Heimreise ins Gefängnis

Über die Gefährlichkeit des geschriebenen Wortes wurde Dogan Akhanli bereits 1975 belehrt. Er saß fünf Monate im Gefängnis, weil er an einem Kiosk eine linke Zeitung gekauft hatte. Der 1957 in der Türkei Geborene musste nach dem Militärputsch in den achtziger Jahren noch härtere Repression ertragen – Folter, Haft und erneute Verfolgung. 1991 floh er schließlich nach Deutschland. 20 Jahre lang hatte der Schriftsteller sein Herkunftsland nicht mehr betreten, als er im August vergan­genen Jahres die Einreise in die Türkei wagte. Seine Mutter war bereits während seiner Abwesenheit verstorben, und nachdem Akhanlis Vater schwer erkrankte, wollte er sich wenigstens von ihm verabschieden. Die Reise war riskant, schließlich war er 1992 aus­gebürgert worden und hatte in seinen Romanen scharfe Kritik an der Türkei und ihrem politischen System geäußert. Zudem war er der erste türkische Autor, der über den Genozid an den Armeniern schrieb. Akhanli war jedoch der Überzeugung, die politisch motivierte Repression der türkischen Justiz sei für ihn nur noch der Inhalt seiner Romane und Albträume.

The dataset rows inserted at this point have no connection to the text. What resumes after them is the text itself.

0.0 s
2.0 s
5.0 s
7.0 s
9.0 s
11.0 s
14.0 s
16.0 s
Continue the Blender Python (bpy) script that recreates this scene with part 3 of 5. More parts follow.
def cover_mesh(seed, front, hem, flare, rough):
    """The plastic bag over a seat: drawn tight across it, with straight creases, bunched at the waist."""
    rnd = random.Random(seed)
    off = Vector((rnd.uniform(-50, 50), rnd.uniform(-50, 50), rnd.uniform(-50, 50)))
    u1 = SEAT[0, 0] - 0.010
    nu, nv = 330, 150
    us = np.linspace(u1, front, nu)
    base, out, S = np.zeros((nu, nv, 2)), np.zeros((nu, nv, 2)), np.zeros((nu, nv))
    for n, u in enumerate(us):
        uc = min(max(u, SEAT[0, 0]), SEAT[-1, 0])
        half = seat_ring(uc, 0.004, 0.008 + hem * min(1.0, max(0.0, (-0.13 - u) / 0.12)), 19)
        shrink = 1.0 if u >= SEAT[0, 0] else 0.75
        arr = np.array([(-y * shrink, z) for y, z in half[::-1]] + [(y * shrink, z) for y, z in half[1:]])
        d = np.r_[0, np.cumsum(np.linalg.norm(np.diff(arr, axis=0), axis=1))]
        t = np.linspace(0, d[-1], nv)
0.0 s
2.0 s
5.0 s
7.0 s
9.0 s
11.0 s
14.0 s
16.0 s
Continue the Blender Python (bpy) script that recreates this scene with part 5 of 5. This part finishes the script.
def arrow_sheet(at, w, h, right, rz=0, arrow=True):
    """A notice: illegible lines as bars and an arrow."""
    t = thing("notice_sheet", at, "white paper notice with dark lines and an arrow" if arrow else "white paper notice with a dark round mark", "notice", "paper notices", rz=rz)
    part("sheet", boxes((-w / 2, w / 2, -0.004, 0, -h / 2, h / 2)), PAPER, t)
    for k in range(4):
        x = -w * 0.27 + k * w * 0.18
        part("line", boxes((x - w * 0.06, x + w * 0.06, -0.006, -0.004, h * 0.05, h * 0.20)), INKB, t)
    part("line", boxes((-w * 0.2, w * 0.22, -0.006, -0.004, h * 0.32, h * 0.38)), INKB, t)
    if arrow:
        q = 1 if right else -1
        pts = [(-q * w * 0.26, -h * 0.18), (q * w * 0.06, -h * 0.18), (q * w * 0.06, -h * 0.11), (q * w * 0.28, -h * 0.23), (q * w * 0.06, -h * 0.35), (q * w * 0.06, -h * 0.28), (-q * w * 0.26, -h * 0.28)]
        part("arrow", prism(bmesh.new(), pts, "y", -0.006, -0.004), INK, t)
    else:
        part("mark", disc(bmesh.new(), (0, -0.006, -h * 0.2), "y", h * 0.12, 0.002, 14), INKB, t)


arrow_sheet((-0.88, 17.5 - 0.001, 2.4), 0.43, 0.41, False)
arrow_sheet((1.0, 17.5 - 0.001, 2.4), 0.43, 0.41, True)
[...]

Doch kaum war Akhanli am 10. August vorigen Jahres auf dem ­Istanbuler Fughafen gelandet, wurde er festgenommen und wieder von der türkischen Staatsanwaltschaft vor Gericht gestellt. Es folgten mehrere Monate in Untersuchungshaft. Der Vorwurf, er habe sich 1989 an einem tödlichen Raubüberfall auf eine Wechselstube beteiligt und einer linken Terrorgruppe finanzielle Hilfe geleistet, stützt sich ausschließlich auf zwei Zeugenaussagen, die bereits zurückgezogen worden sind, da sie Ergebnisse von Folter waren. So kam Akhanli im Dezember wieder auf freien Fuß, sein Vater war jedoch inzwischen gestorben. Der Menschenrechtler nutzte die wenigen Wochen, die er in Freiheit in der Türkei verbrachte, und stellte in ­Istanbul seinen neusten Roman »Fazil« vor, in dem er seine Foltererlebnisse in den türkischen Gefängnissen verarbeitet. Daraufhin wurde er im Januar offiziell aus der Türkei ausgewiesen. An den folgenden Verhandlungstagen seines Prozesses, der sich bis Oktober hinzog, konnte er somit nicht teilnehmen. Der vierte und letzte Verhandlungstag endete am Mittwoch vergangener Woche mit einem Freispruch. Dass Akhanli überhaupt nach 20 Jahren noch einmal Opfer der Gesinnungsjustiz der Türkei geworden ist, bestätigt ihn nur in seiner Kritik am türkischen Staatsapparat und darin, weiter zu kämpfen.